Ziyaret, yalnızca kültürel açıdan değil, ekonomik yönden de kritik gelişmeler içeriyordu. Başbakan, Musul Uluslararası Havalimanı’nın işletilmesi dosyasını gündeme aldı. Şimdiye kadar 12 yerli, bölgesel ve uluslararası şirket teklif sundu ve kararın kısa süre içinde açıklanması bekleniyor. Havalimanının ekim ayı sonunda küresel bir firma tarafından işletilmeye başlaması, Musul’un dünyayla bağlantısını güçlendirecek ve Ninova’nın ekonomik konumunu yeniden canlandıracak önemli bir adım olarak görülüyor.
Şehirdeki atmosfer yalnızca resmi törenlerden ibaret değildi. Ninova Valiliği, kamu kurumlarında mesai saatlerini yeniden normal düzene (sabah sekizden öğleden sonra üçe kadar) döndürdü. Bu karar, sıcak hava dalgalarının yol açtığı geçici düzenlemelerin ardından kentin günlük yaşamında normalleşmenin işareti olarak yorumlandı. Öte yandan Sincar’da genç gönüllüler, çevreci aktivist Amir Selman öncülüğünde binlerce ağaç dikerek kenti yeşillendirmeye çalışıyor. Amaç, Sincar’ı daha yaşanabilir hale getirip göçmenlerin geri dönüşünü teşvik etmek. Bu çaba, Musul’un geleceğinin yalnızca taş ve betonla değil, doğayla da yeniden inşa edildiğini gösteriyor.
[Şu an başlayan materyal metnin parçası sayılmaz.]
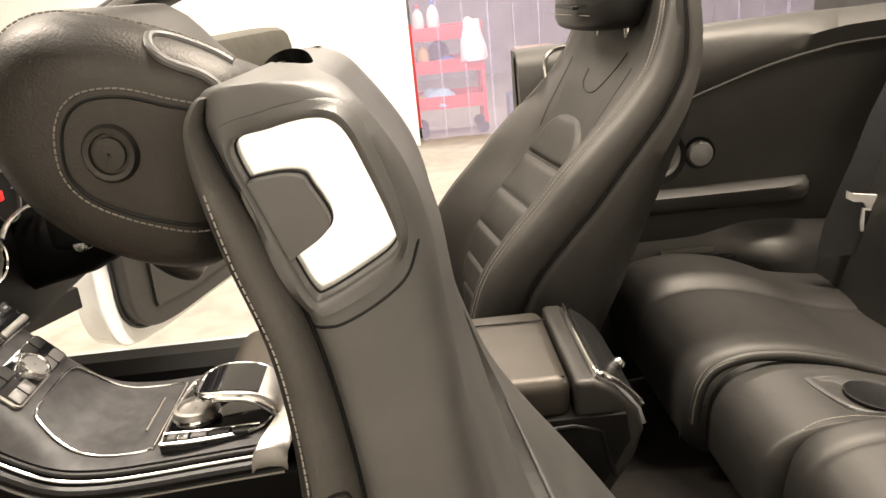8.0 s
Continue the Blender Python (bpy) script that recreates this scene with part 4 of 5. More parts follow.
def skin(x, z):
    """The outer side of the seat back at a height, before the recess is cut."""
    ys = [h[0].y for h in (pre_tree.ray_cast(Vector((x, -0.9, z)), Vector((0, 1, 0))), pre_back.ray_cast(Vector((x, -0.9, z)), Vector((0, 1, 0)))) if h[0]]
    return max(-0.690, min(ys)) if ys else FY


cut(shell, flat(HOLE, -0.74, -0.645, 0.0, 60))
SLOT = pose(0.584, -0.500, 1.158, 17, 0, 0)
slot_bm = prism([(0.0185 * math.cos(q), 0.037 * math.sin(q)) for q in [2 * math.pi * k / 28 for k in range(28)]], -0.030, 0.03, "z", 0.0, 3)
bmesh.ops.transform(slot_bm, matrix=SLOT, verts=slot_bm.verts)
cut(shell, slot_bm)
cut(back, flat(HOLE, -0.74, -0.645, 0.0, 60))
o1 = smooth_line([(a, 0, b) for a, b in OUT], 60, True)
i1 = smooth_line([(a, 0, b) for a, b in MID], 60, True)
out_y = [min(-0.655, skin(p.x, p.z)) for p in o1]
for k in range(4):
    out_y = [(out_y[i - 1] + 2 * out_y[i] + out_y[(i + 1) % 60]) / 4 for i in range(60)]
bez = [[(p.x, y + 0.0004, p.z) for p, y in zip(o1, out_y)], [(o.x * 0.94 + i.x * 0.06, y - 0.0022, o.z * 0.94 + i.z * 0.06) for o, i, y in zip(o1, i1, out_y)], [(o.x * 0.75 + i.x * 0.25, y * 0.75 + (FY - 0.001) * 0.25 - 0.0014, o.z * 0.75 + i.z * 0.25) for o, i, y in zip(o1, i1, out_y)], [(o.x * 0.4 + i.x * 0.6, FY + 0.0002, o.z * 0.5 + i.z * 0.5) for o, i in zip(o1, i1)],
       [(o.x * 0.1 + i.x * 0.9, FY + 0.0012, o.z * 0.12 + i.z * 0.88) for o, i in zip(o1, i1)], [(p.x, FY + 0.0035, p.z) for p in i1], [(p.x, FY + 0.0185, p.z) for p in i1]]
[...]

Siyasi alanda ise Ninova, yaklaşan seçimler için şimdiden öne çıkıyor. Seçmen kütüğünü güncelleme sürecinde 300 bin yeni seçmen kaydı yapıldı ve toplam seçmen sayısı 2 milyonun üzerine çıktı. Ancak yaklaşık 840 bin kişinin hâlâ kaydını yenilememesi, toplumda belli bir oranda seçim yorgunluğunu ve mesafeyi gösteriyor. Buna rağmen rakamlar, Musul’un kasım ayında yapılacak seçimlerde kritik bir denge unsuru olacağını ortaya koyuyor.
İnsani boyutta ise hassas bir süreç devam ediyor. Suriye’nin Haseke vilayetindeki Hol Kampı’ndan 230 Iraklı aile, sıkı güvenlik önlemleri altında Musul’daki Cedaa Kampı’na nakledildi. Burada ailelere sosyal ve psikolojik destek verilerek topluma yeniden kazandırılmaları hedefleniyor. Ancak IŞİD kurbanlarının yakınları arasında, bu ailelerin hızlı bir şekilde topluma karışmasının yaratacağı güvenlik risklerine dair endişeler sürüyor.
Tüm bu gelişmeler, Musul’un bugün tarihî bir dönemeçte olduğunu gösteriyor. Bir yandan yeniden inşa edilen camiler ve kiliseler, kentin çok kültürlü kimliğini yeniden ayağa kaldırıyor; diğer yandan havalimanı gibi projeler ekonomik geleceğe kapı aralıyor. Seçim hazırlıkları, halkın siyasi süreçte yeniden söz sahibi olmasını sağlarken, çevresel ve insani girişimler kentin ruhunu güçlendiriyor. Musul, yıkımın ve karanlık yılların ardından artık yeni bir hikâye yazıyor: Geçmişin acılarını unutmayarak, geleceğe umutla bakan bir şehir.